Bush stumbling over border?

John Dimsdale May 15, 2006

KAI RYSSDAL: Let’s begin this week with a multiple choice test. Do you think President Bush chose today to make a speech to the nation on immigration because . . .

A: There’s been spike in illegal immigrants crossing the border, so he’s sending down the National Guard.

or is it because . . .

B: The Senate is debating immigration this week, and the president’s doing some very public negotiating so lawmakers vote for his priority: a guest-worker program.

Our Washington Bureau Chief John Dimsdale went looking for answers.


JOHN DIMSDALE: Early in his first term, President Bush endorsed a guest worker program to bring more than 11 million undocumented immigrants out of the shadows.
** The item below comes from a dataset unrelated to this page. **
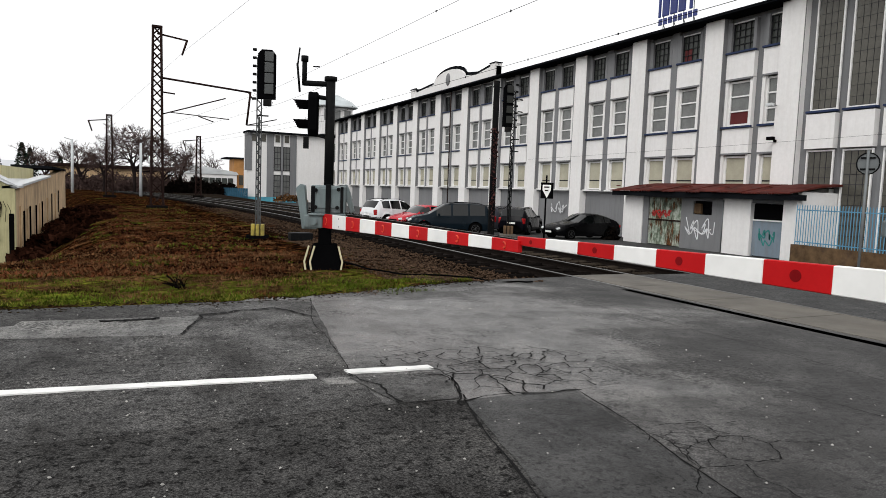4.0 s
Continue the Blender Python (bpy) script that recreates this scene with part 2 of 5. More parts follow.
M_SLEEPER = surface("near_black_sleeper", (0.012, 0.010, 0.009), 0.85, var=0.4, big=3, spread=0.4, spec=0.0)
M_BALLAST = surface("brown_ballast_stone", (0.075, 0.048, 0.032), 0.85, var=0.9, big=11, fine=50, spread=0.0, spec=0.0)
# much darker than the shoulder ballast
M_BED = surface("near_black_track_bed_stone", (0.003, 0.0026, 0.0024), 0.85, var=0.5, big=4, fine=50, spec=0.0)
M_TILE = surface("rusted_red_roof", (0.10, 0.022, 0.017), 0.75, var=0.55, big=1.5, fine=20, dirt=(0.05, 0.03, 0.028), dirt_amount=0.8, spec=0.06)
M_BLUEFENCE = surface("bright_blue_fence_paint", (0.010, 0.15, 0.40), 0.45, var=0.2)
M_PALEFENCE = surface("pale_blue_fence_paint", (0.09, 0.28, 0.43), 0.5, var=0.2)
M_WHITEFENCE = surface("off_white_fence_paint", (0.62, 0.64, 0.64), 0.5, var=0.15)
M_STONE = surface("stained_gate_stone", (0.13, 0.082, 0.045), 0.9, var=0.5, big=2.5, dirt=(0.05, 0.035, 0.03), dirt_amount=0.9, spec=0.06)
M_YELLOWWALL = surface("faded_yellow_plaster", (0.58, 0.54, 0.30), 0.9, var=0.2, big=0.8, fine=12, dirt=(0.20, 0.14, 0.08), dirt_amount=0.6, streaks=True)
M_STAINWALL = surface("stained_ochre_plaster", (0.60, 0.42, 0.24), 0.9, var=0.4, big=0.9, fine=12, dirt=(0.12, 0.075, 0.045), dirt_amount=0.9, streaks=True)
M_BLUEWALL = surface("pale_blue_render", (0.40, 0.55, 0.70), 0.85, var=0.08, big=0.5, dirt=(0.25, 0.33, 0.42), dirt_amount=0.35, streaks=True)
M_ROOFGREY = surface("pale_sheet_roof", (0.55, 0.57, 0.58), 0.5, var=0.15)
M_ORANGE = surface("orange_brick", (0.42, 0.20, 0.06), 0.85, var=0.3)
M_BARK = surface("winter_bark", (0.02, 0.015, 0.014), 0.9, var=0.4, spec=0.0)
M_TWIG = surface("winter_twigs", (0.075, 0.05, 0.045), 0.9, var=0.4, spec=0.0)
M_FIR = surface("conifer_needles", (0.014, 0.024, 0.016), 0.9, var=0.4, spec=0.06)
# distance haze is put into this pale hill colour
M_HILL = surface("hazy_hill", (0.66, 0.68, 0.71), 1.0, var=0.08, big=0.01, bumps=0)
M_TURQ = surface("turquoise_mural_paint", (0.10, 0.42, 0.55), 0.7, var=0.5, big=0.7)
M_SIGNBLUE = surface("deep_blue_sign_letters", (0.01, 0.025, 0.17), 0.4)
M_RUBBER = surface("black_rubber", (0.004, 0.004, 0.004), 0.8, spec=0.0)
M_ALLOY = surface("alloy_wheel", (0.10, 0.10, 0.105), 0.4, 0.9)
M_HEADLAMP = surface("clear_headlamp", (0.8, 0.82, 0.84), 0.15, 0.0)
M_TAILLAMP = surface("red_tail_lamp", (0.35, 0.01, 0.012), 0.2)
M_LENS = surface("unlit_signal_lens", (0.09, 0.095, 0.095), 0.15, spec=0.06)
M_YELLOW = surface("yellow_base_paint", (0.42, 0.33, 0.05), 0.6, var=0.4, big=5, dirt=(0.05, 0.045, 0.02), dirt_amount=0.9)
M_IVY = surface("dry_dark_ivy", (0.008, 0.006, 0.005), 0.9, var=0.5, spec=0.0)
M_CREAM = surface("cream_reflective_strip", (0.62, 0.56, 0.36), 0.5, var=0.15)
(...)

Florida Republican Senator Mel Martinez, who helped broker the bill now on the Senate floor, thinks the President got his priorities out of order.

SEN. MEL MARTINEZ: I think the President probably misplaced what the American people needed to hear. He needed to have spoken first about border enforcement. He spoke about a guest-worker program. He got one step ahead.

The Senate bill would double the size of the US border patrol over the next five years. But it also allows illegal immigrants who’ve been in the country for five years or more to stay here and apply for citizenship. Despite support for that from the business community, conservative senators, like Alabama Republican Jeff Sessions, oppose what they call amnesty for illegal border crossers.

SEN. JEFF SESSIONS: The president owes it to the American people to be clear and unequivocal that he intends to enforce the border.

Sessions released a study today that predicts the Senate bill will result in somewhere around 100 million new US citizens over the next 20 years.

SESSIONS: These are not temporary, not seasonal, not really guest workers. They are people who are going to come here, and be able to stay here, and then bring their families here.

While some question whether the National Guard has the resources to take on extra border security, President Bush will travel to the Mexican border Thursday to underscore his commitment to more government patrols.

In Washington, I’m John Dimsdale for Marketplace.